The firm recently achieved an important trial victory for its client U.S. Bank in U.S. Bank v. UBS Real Estate Securities, Inc., otherwise known as “MARM,” following a month-long bench trial before Judge Kevin Castel of the Southern District of New York. The case involved allegations by U.S. Bank, as trustee for three residential mortgage-backed securities (“RMBS”) trusts, that UBS breached key contractual representations and warranties it had made about the thousands of loans backing those trusts. MARM was the first RMBS case involving claims brought by a trust on behalf of investors to go to trial.
During fact discovery, the firm gathered extensive evidence that the securitized loans were not as warranted, and that UBS knew it. During expert discovery, a re-underwriting expert sampled hundreds of loans and found rampant deficiencies throughout the sampled population. After the former presiding judge passed away, Judge Castel took over the case and told the parties that they could not rely on sampling, but rather had to be prepared to litigate the case loan-by-loan, for many thousands of loans. The Court briefly reopened expert discovery, and in an extensive effort, the expert and his expanded team reviewed over 12,000 loans in six months, finding material breaches in about 9,300 of them.
During the month-long trial spanning from April to May 2016, U.S. Bank provided its experts’ findings, and also showed the problems that pervaded UBS’s business during the lead-up to the financial crisis, including their failure to adequately review the loans they securitized and their willingness to turn a blind eye to red flags.

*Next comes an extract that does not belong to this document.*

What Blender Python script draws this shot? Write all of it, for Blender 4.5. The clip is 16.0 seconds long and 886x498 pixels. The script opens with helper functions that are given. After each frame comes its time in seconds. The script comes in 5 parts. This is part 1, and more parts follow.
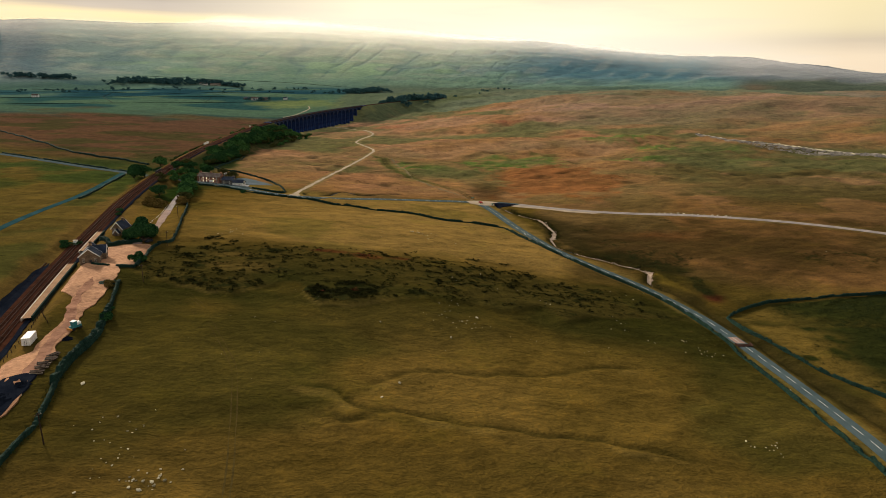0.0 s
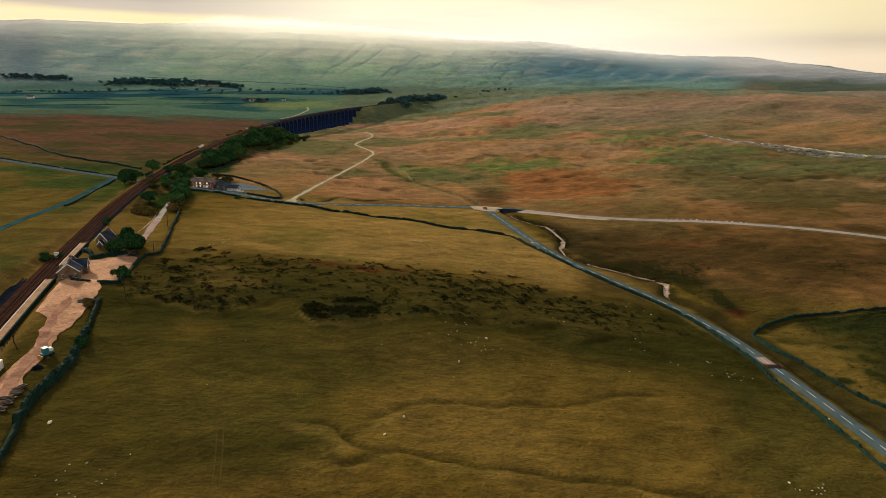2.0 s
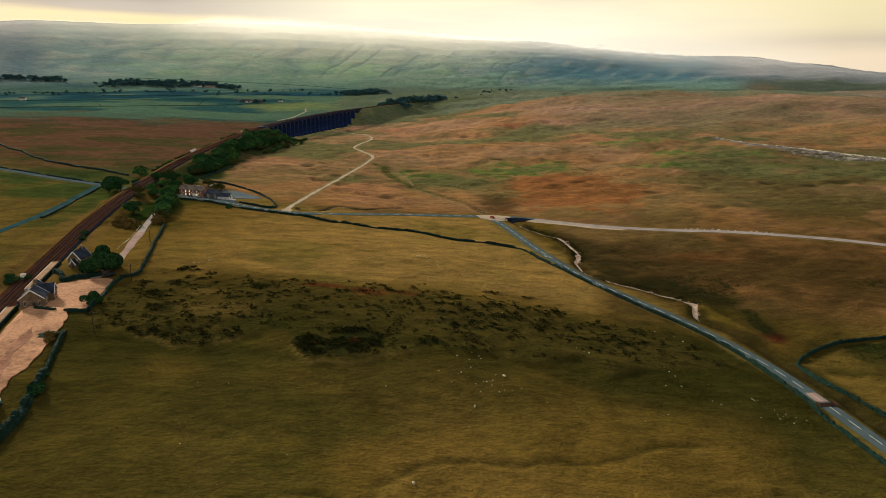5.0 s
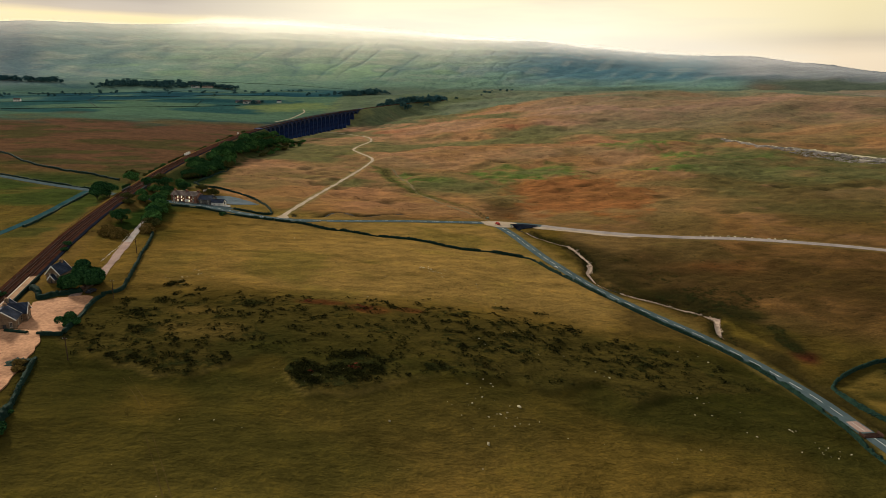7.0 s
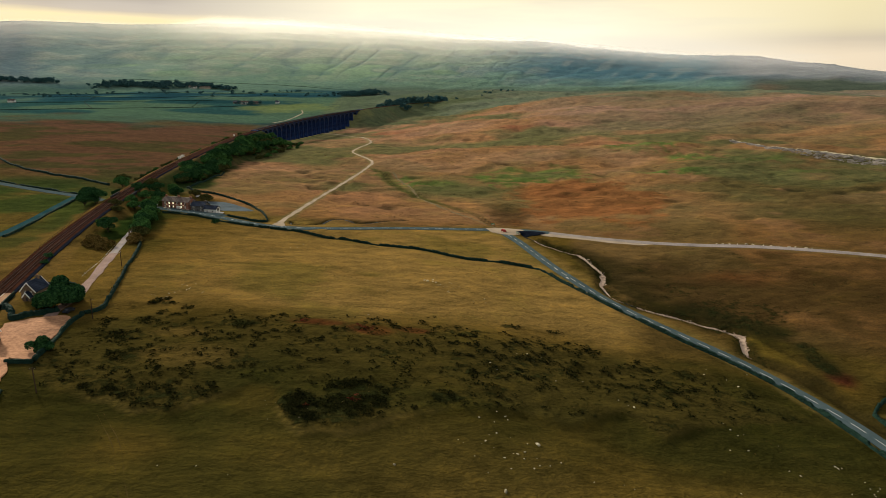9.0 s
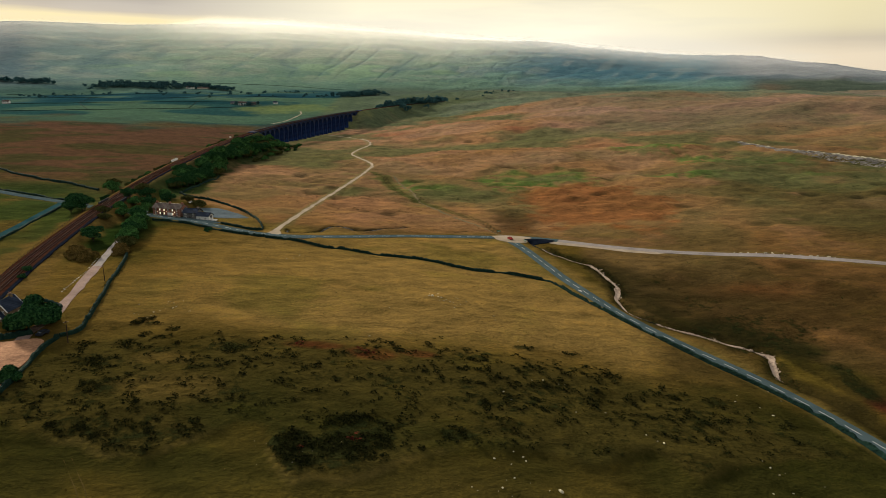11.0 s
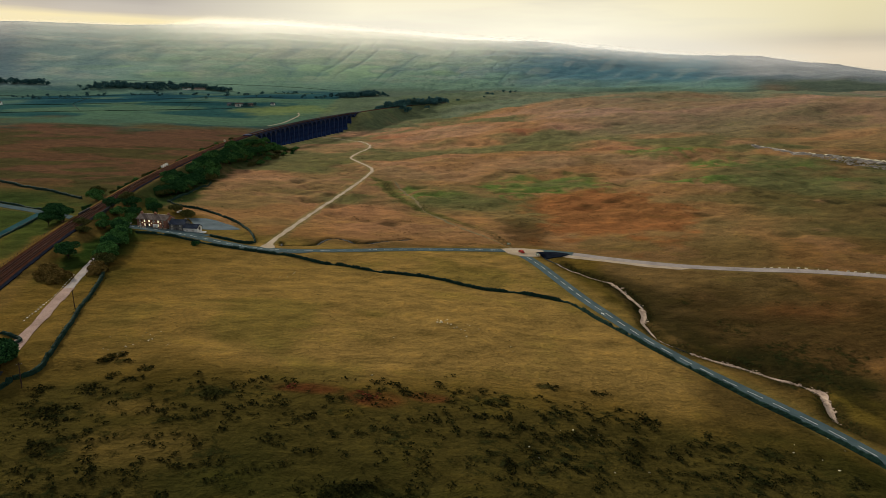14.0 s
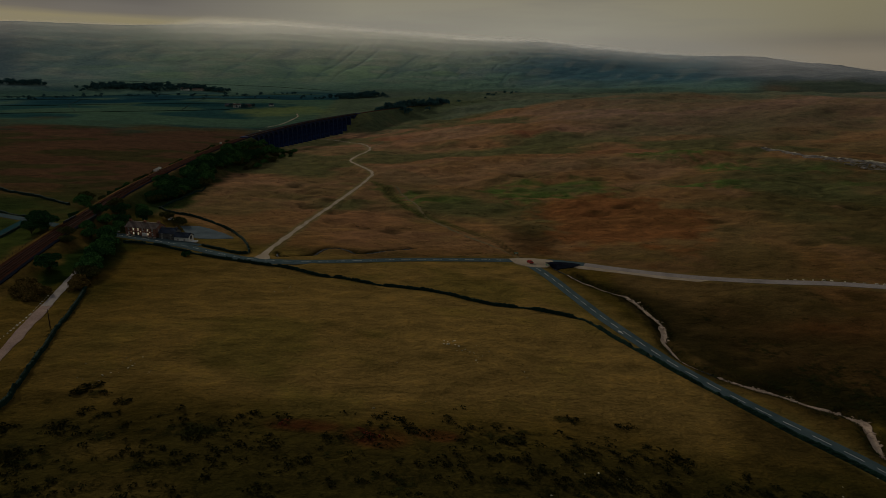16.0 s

One UBS employee admitted that, upon re-running borrower credit scores and seeing that some scores dropped by almost 200 points from the initial numbers, UBS chose to report the higher score to investors in offering documents, and never edited those documents to reflect the new, lower, scores. These problems, among many others, resulted in UBS securitizing thousands of shoddy loans and representing that the characteristics of these loans (e.g. borrowers’ FICO scores and debt to income ratios) were much better than they actually were.
U.S. Bank also explained why UBS’s theories for why it could avoid liability were ill-founded. Among other things, UBS argued that: U.S. Bank’s experts should be excluded; that UBS’s warranties did not actually promise that the information provided to investors was true and correct; the contracts made it impossible for U.S. Bank to recover for loans that had been liquidated; and there was no way for U.S. Bank to show that the breaches it had uncovered had a material and adverse effect on the interests of the trusts’ investors.
In its September 6, 2016 decision, the Court ruled in U.S. Bank’s favor on these and other key legal issues. Based on these findings, Judge Castel then proceeded to examine 20 “exemplar” loans and ruled in U.S. Bank’s favor on 13 of the 20. The Court ruled that it would appoint a group of special masters to apply these rulings to the remaining nearly 9,300 loans. Although the final amount of U.S. Bank’s recovery will not be known until the special master process is completed, based on Judge Castel’s rulings, it appears the recovery will be substantial.